Penn State students have a long tradition of daytime parties on the first warm Saturday of spring, but such a party last Saturday at Penn State Altoona has led to felony riot charges being filed against 12 students, after Logan Township Police claim the party got out of hand. Police estimate that between 800 to 1,000 people were partying in the parking lot of Nittany Pointe when they arrived to break it up. Angry partiers threw bottles at the police, but no charges against the bottle throwers have been filed yet. Should these people be identified, they can expect to be charged with propulsion of missile, simple assault and aggravated assault. Because a thrown bottle can be a deadly weapon, their sentences would be more severe than usual, should they be convicted.
Most people know what a riot is when they see it, but are unsure of the exact legal definition. “Riot” is a third degree felony under Pennsylvania law, and defined as a group of three or more people, engaging in the course of disorderly conduct, 1) with the intent to commit or facilitate the commission of a felony or misdemeanor, or 2) with the intent to prevent or coerce official action or 3) an actor uses a firearm, or has knowledge that another actor is using or planning to use a firearm or other deadly weapon during an episode of disorderly conduct involving three or more people.

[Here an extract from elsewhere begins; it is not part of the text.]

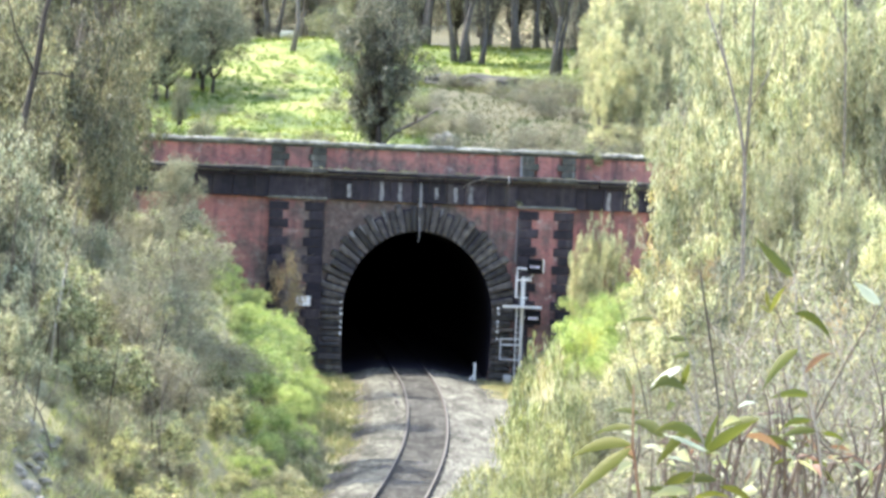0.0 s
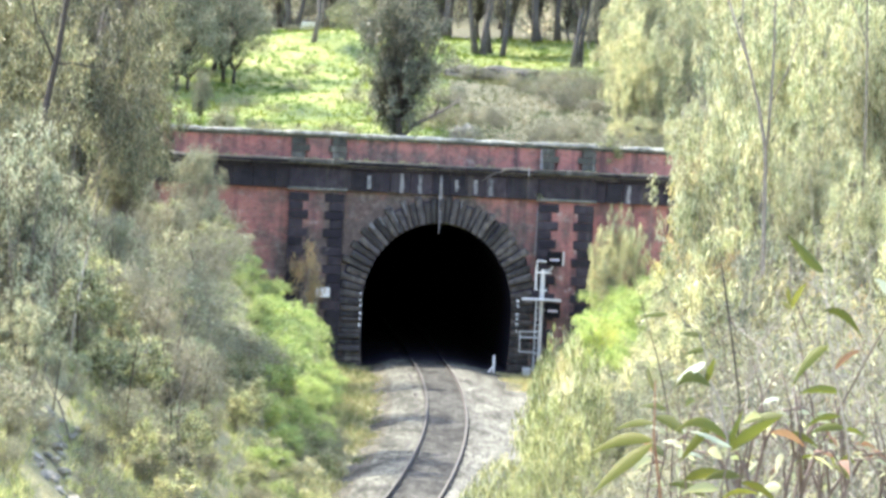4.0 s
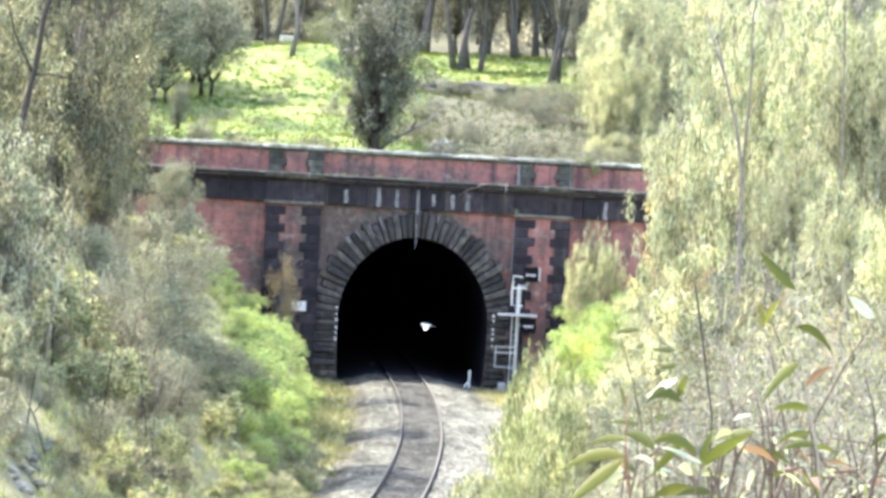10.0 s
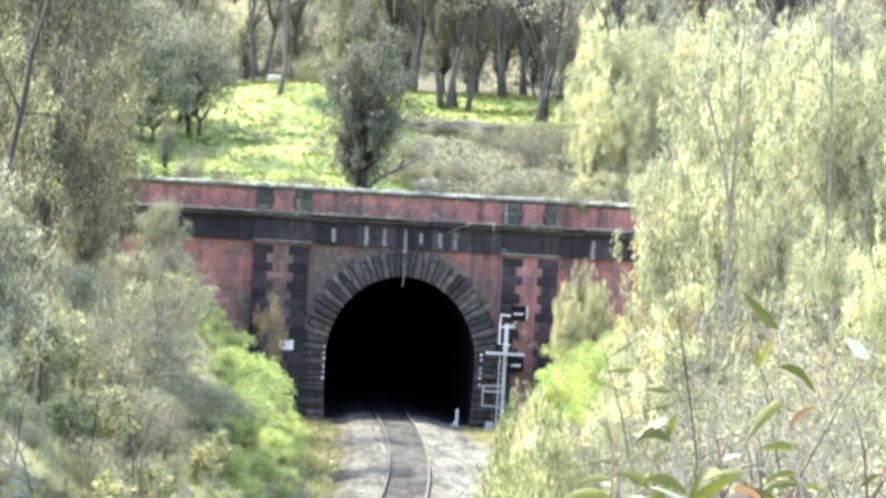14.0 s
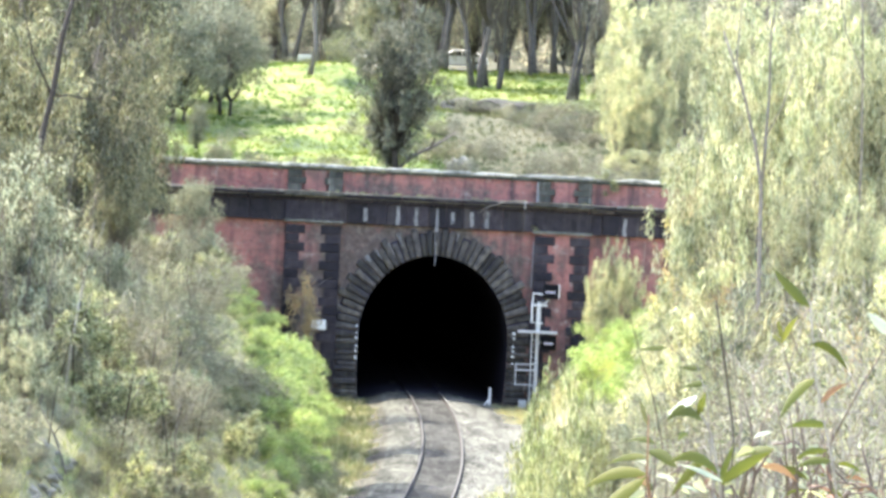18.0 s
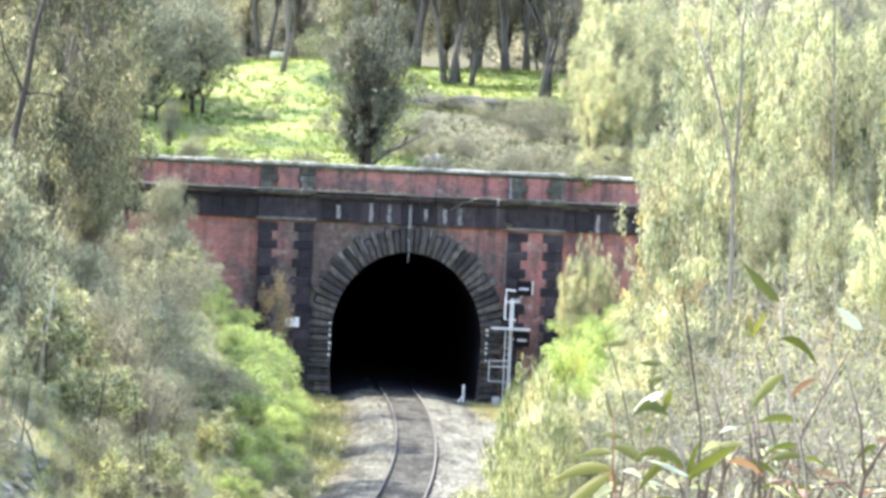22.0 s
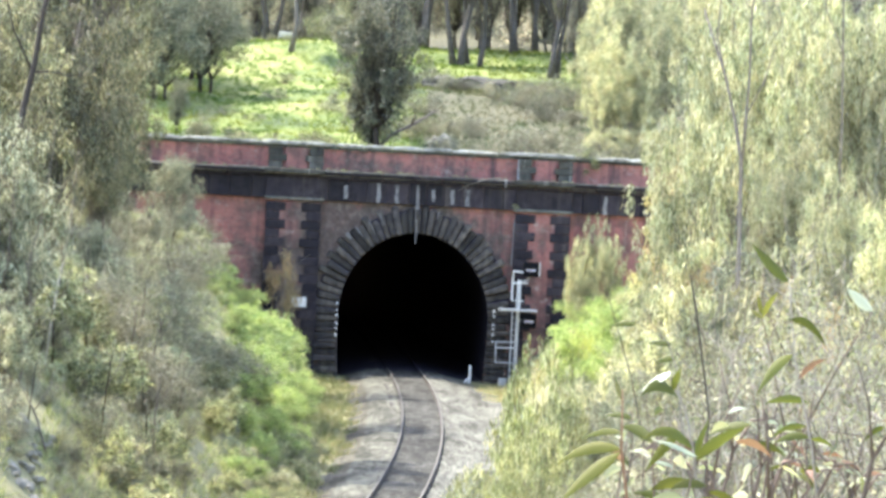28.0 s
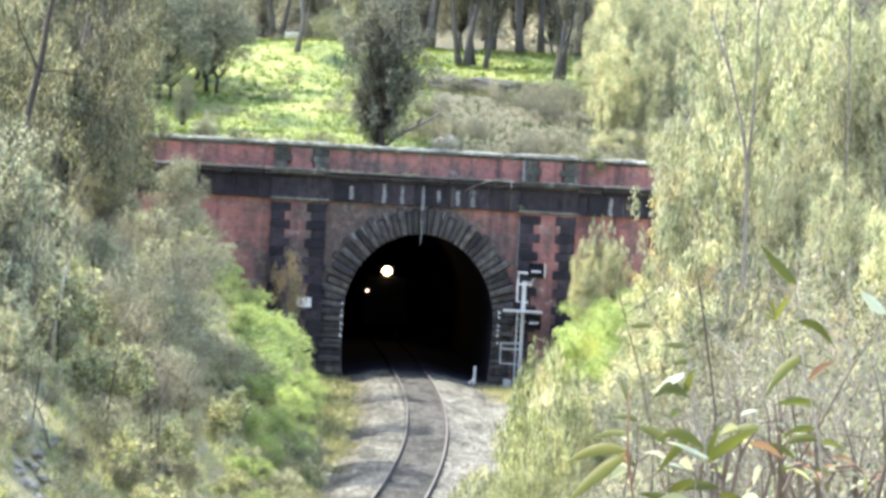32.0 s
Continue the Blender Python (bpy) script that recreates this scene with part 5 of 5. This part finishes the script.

Thus, the definition is broad enough to constitute any behavior the general public would consider to be rioting.
Ironically, the student facing the most serious charges was neither drinking nor rioting in any traditional sense of the word. Police allege that 19 year old Kevin Nelson sat on his porch and played guitar, in defiance of a police order to go inside his apartment. The police then responded by force, and claim that Nelson resisted arrest and assaulted a police officer. Of the 12 young people charges with riot, Nelson was the only one also charged with aggravated assault, a second degree felony punishable by up to five to ten years incarceration and a $25,000 fine. Riot is punishable by up to 3.5 to seven years incarceration and a $15,000 fine.
Interestingly enough, Nelson’s friends made a video of the incident, which was shown in part on WJAC News. Unless there is more to the video than shown by Channel 6, the video seems to call into question police claims that Nelson was actively resisting arrest, but ultimately, a judge or jury would have to make that determination, should this case go to trial.